The Bank of Uganda (BoU) has maintained its Central Bank Rate (CBR) unchanged at 9.75% for the third consecutive time, citing persistent global economic uncertainty and the need to maintain price stability.

The Bank of Uganda’s Governor Michael Atingi-Ego said the Monetary Policy Committee (MPC) considered the current policy stance appropriate to maintain inflation within the target while supporting sustainable economic growth.

“In light of the prevailing domestic and global uncertainties and the elevated risks to the inflation outlook, the MPC decided to maintain the Central Bank Rate,” Atingi-Ego said.

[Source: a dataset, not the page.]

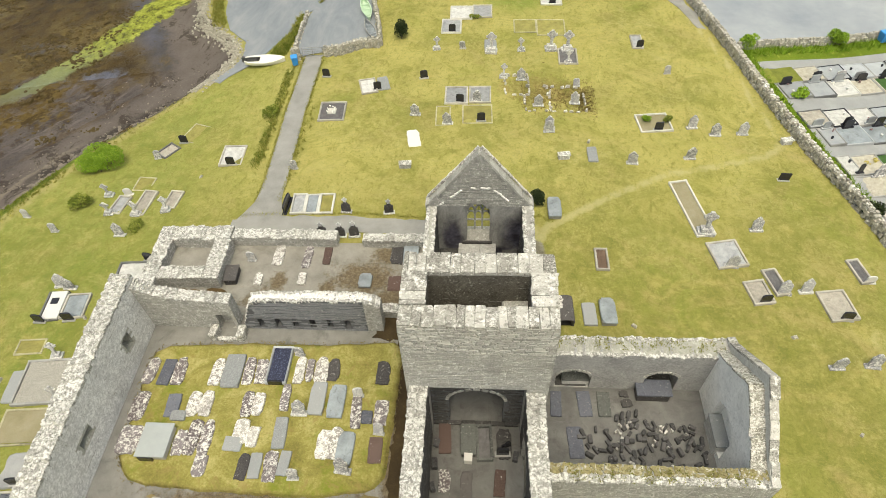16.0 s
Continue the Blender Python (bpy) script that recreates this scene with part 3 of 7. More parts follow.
    weedy = m.mix(m.math("MULTIPLY", m.step(m.noise(0.55, 6, 0.75, distort=0.6), 0.52, 0.58), 0.7), weedy, (0.028, 0.018, 0.008))
    silt = m.ramp(m.noise(0.13, 6, 0.65), [(0.34, (0.056, 0.052, 0.053)), (0.46, (0.077, 0.077, 0.092)), (0.58, (0.096, 0.1, 0.13)), (0.72, (0.13, 0.136, 0.158))])
    silt = m.mix(m.math("MULTIPLY", m.step(m.noise(0.7, 5, 0.75), 0.56, 0.62), 0.55), silt, (0.07, 0.058, 0.042))
    silt = m.mix(m.math("MULTIPLY", m.step(m.noise(0.11, 5, 0.7), 0.55, 0.62), 0.6), silt, m.mix(m.step(m.noise(0.5, 5, 0.75), 0.4, 0.6), (0.07, 0.05, 0.022), (0.14, 0.1, 0.04)))
    w = m.math("ADD", m.attr("weed"), m.math("MULTIPLY", m.math("SUBTRACT", m.noise(0.12, 7, 0.75), 0.5), 13))
    out = m.mix(m.step(d, -9.0, -13.0), shingle, m.mix(m.step(m.noise(0.16, 5, 0.7), 0.46, 0.56), shingle, weedy))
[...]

In its Monetary Policy Statement for May 2025, the central bank said the decision reflects a cautious stance aimed at balancing the country’s growth trajectory with inflation management, as external risks remain elevated.

The central bank also maintained the rediscount rate at 12.75% and the bank rate at 13.75%, consistent with the existing CBR bands of ±2 percentage points and 3–4 percentage points, respectively.

According to the Bank, the growth outlook for FY2024/25 remains at 6.0–6.5%, with potential to reach 7.0% in the coming years. This forecast is underpinned by improved agricultural and industrial activity, increased investment in the extractive sector, and ongoing government initiatives such as the Parish Development Model (PDM).

For the BoU, holding the rate steady signals policy credibility and a commitment to macroeconomic stability. It allows the Bank to monitor how past decisions are affecting the broader economy and provides flexibility to respond to shocks without fueling volatility.

“This decision helps anchor inflation expectations, keeping prices relatively stable.This benefits Ugandans, especially low- and middle-income households, by preserving the purchasing power of their income,” Atingi-Ego said.

Uganda’s inflation remains subdued, with headline inflation averaging 3.4% and core inflation at 3.9% over the past year—both below the Bank’s medium-term target of 5%. The BoU attributes this to prudent monetary policy, a stable exchange rate, global disinflation, and favorable food and energy prices.

The move is expected to reassure investors and market participants that Uganda’s monetary policy framework remains predictable and responsive amid global economic uncertainty.